The Maine Sunday Telegram has reviewed Big J’s Chicken Shack,
The Portland Hot is a sticky, sweet and mildly spicy hybrid that combines flavors and textures from both Southern and Korean fried chicken traditions, whereas the Nashville Hot is a pretty faithful rendition of the old classic. It’s also the best of the three, with a lava-hot attack and a slow, numbing tingle that warms you as you eat. It is especially tasty with the Hong Kong-style bubble waffle and Maine maple syrup. Every bit as good is the Brussels and kohlrabi slaw, with sweet raisins, apple and a curry-flavored dressing – not the sort of side dish you might expect from a simple chicken shack
the Kennebec Journal has reviewed Sea Glass,
Andrew Chadwick became the new executive chef in July, and we were thoroughly impressed when we dined there a week ago.

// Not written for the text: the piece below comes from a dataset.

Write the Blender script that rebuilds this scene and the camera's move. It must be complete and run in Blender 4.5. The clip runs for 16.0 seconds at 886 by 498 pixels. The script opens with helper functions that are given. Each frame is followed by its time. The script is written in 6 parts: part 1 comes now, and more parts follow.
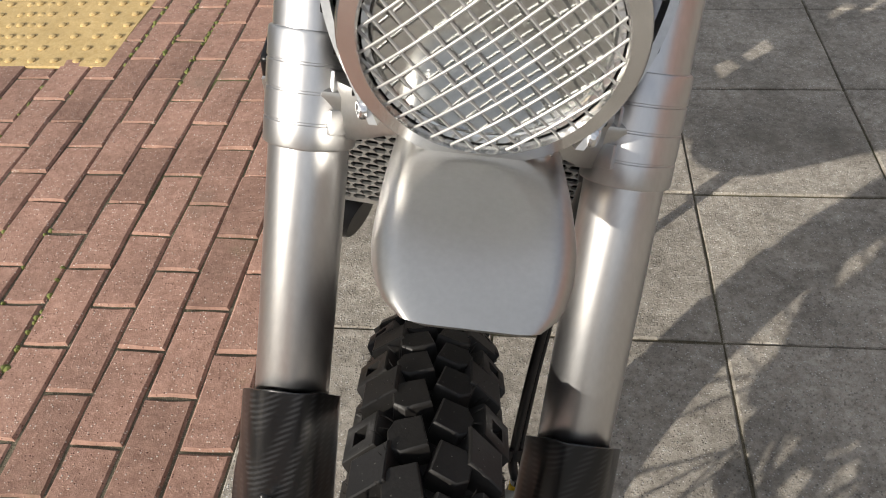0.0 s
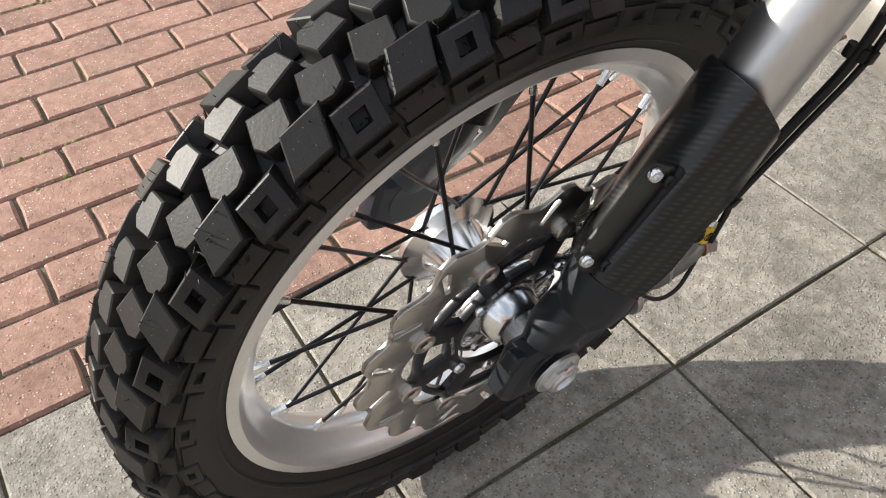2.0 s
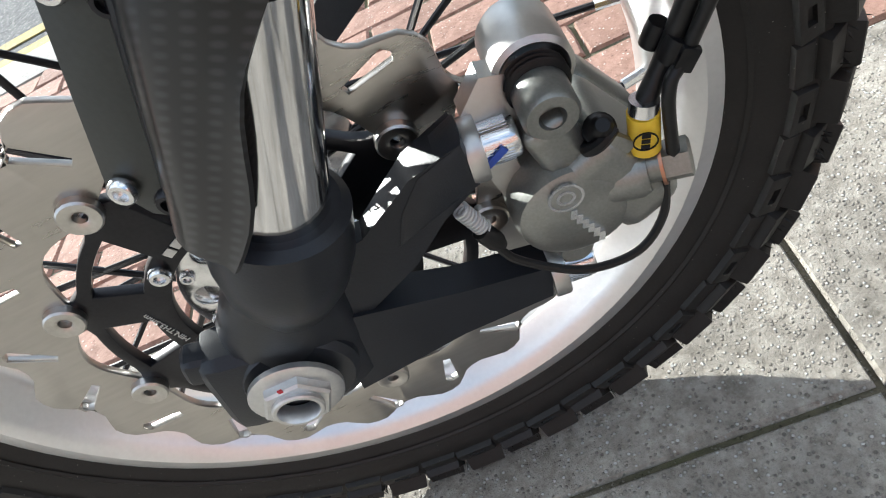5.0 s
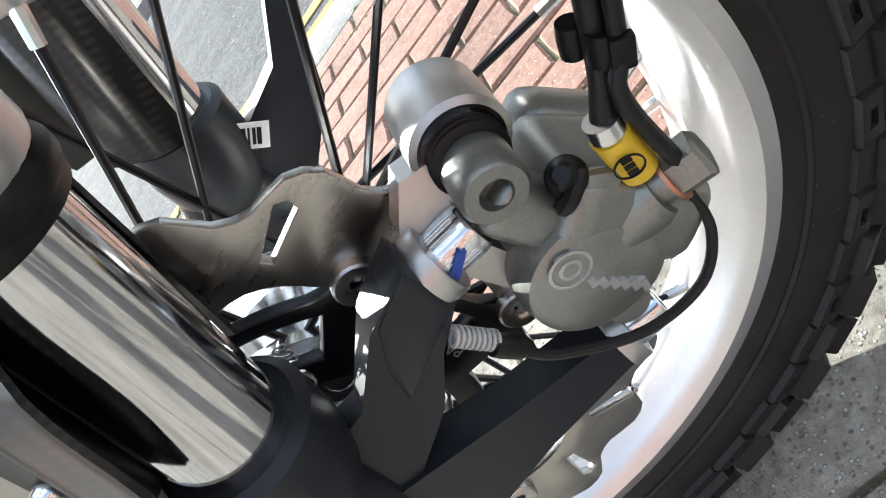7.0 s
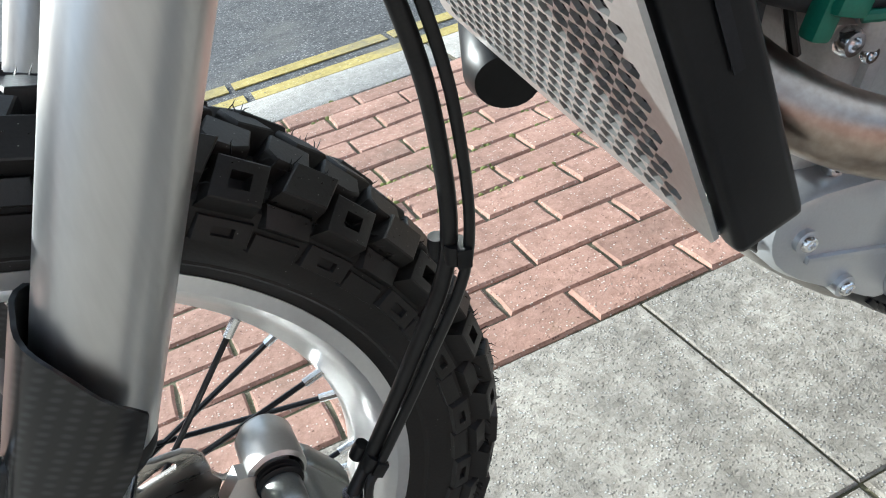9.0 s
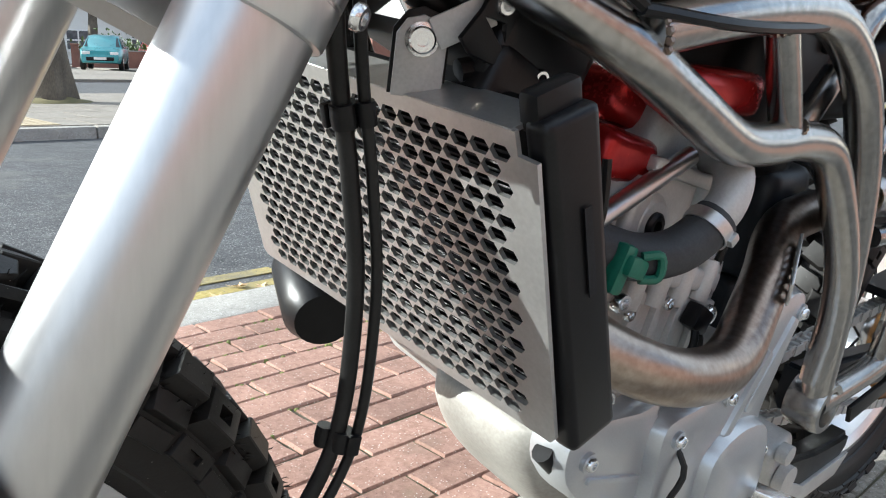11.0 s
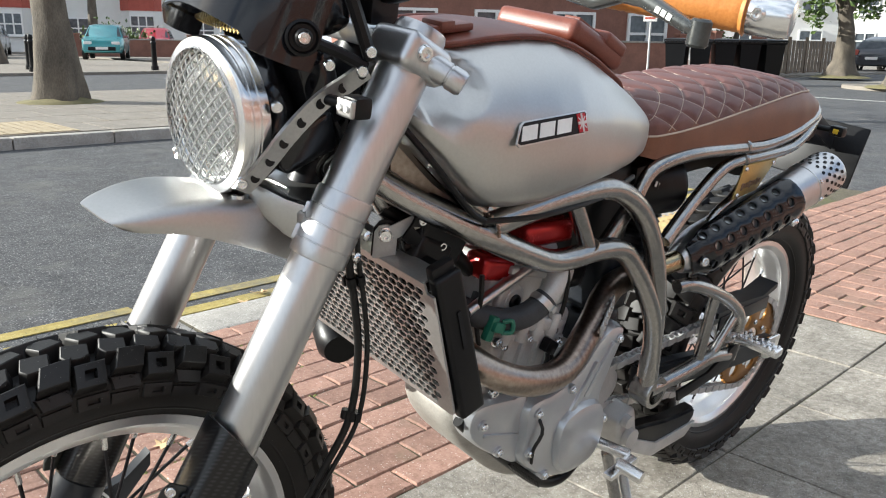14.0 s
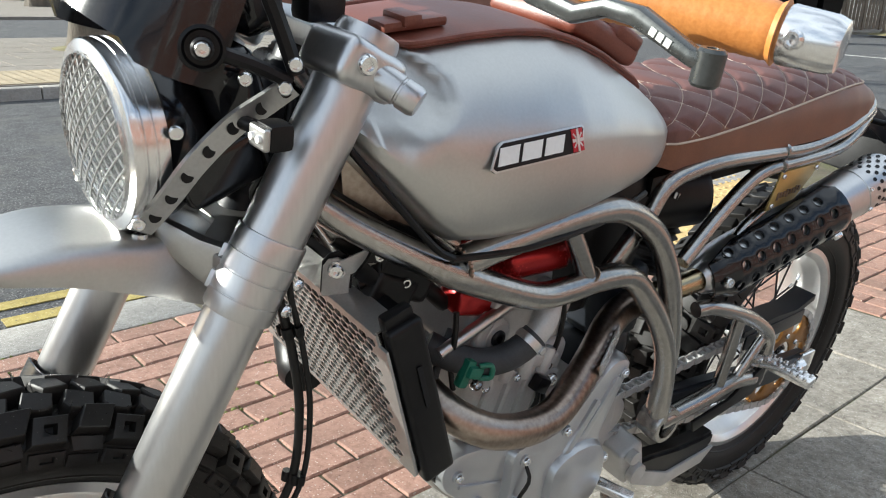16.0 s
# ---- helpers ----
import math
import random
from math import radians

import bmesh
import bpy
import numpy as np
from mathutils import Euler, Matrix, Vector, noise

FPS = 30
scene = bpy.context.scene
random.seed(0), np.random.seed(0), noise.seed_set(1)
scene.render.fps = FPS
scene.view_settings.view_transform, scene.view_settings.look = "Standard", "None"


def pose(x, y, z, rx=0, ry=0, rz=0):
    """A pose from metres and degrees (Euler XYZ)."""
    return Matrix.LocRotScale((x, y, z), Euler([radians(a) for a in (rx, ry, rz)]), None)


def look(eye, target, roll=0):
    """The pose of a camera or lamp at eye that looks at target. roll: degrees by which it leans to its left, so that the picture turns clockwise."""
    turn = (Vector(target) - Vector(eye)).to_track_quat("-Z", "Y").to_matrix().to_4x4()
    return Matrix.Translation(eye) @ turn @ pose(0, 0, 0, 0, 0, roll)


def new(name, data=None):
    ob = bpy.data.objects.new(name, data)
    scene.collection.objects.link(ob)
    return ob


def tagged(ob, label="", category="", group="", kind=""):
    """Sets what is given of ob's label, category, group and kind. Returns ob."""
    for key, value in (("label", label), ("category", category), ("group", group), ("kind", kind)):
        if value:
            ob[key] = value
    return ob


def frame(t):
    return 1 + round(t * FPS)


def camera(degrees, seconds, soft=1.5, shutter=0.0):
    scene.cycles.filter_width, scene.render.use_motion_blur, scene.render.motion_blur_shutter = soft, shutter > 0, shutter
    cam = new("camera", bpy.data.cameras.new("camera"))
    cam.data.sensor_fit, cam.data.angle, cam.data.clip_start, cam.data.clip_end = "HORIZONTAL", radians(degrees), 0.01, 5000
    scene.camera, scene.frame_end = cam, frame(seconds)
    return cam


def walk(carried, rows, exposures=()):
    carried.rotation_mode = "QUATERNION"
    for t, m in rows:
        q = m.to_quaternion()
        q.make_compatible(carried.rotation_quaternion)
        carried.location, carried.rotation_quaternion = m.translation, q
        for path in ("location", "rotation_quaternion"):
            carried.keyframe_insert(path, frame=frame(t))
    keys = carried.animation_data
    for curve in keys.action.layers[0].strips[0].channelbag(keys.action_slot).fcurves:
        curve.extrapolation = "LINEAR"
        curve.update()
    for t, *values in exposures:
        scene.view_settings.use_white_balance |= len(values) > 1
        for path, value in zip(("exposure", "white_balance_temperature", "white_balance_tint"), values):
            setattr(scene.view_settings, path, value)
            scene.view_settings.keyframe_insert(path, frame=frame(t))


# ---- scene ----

He is about as personable as you could get. After a few moments, I sensed his deep knowledge and love of cooking. He offered us a tasting menu with smaller portions “to give an idea of what we do here.” Well, what he is doing here is magic.
the Press Herald has reviewed The Farm Stand,
The sandwich also had some things I’m not usually big on, like daikon radish and pickled carrot. But both worked really well and overall the sandwich was one of the best I’ve had. The slices of ham were thin and smoky. The thick slice of carrot was a little crunchy, as were the radishes. The jalapeño mayo gave it just enough heat.
and Peter Peter Portland Eater has reviewed LFK and The Great Lost Bear.
Either way, The Great Lost Bear did it again. Their food was inexpensive and tasty, the atmosphere ultra comfortable, and the service was solid as always. I’m not sure if there are people who haven’t been to GLB, but if you haven’t and are looking for a fairly priced meal in a chill atmosphere and maybe some good beers, they are a great option and they’re large enough that you probably won’t have to wait for a table. But even if you do, it’s worth it.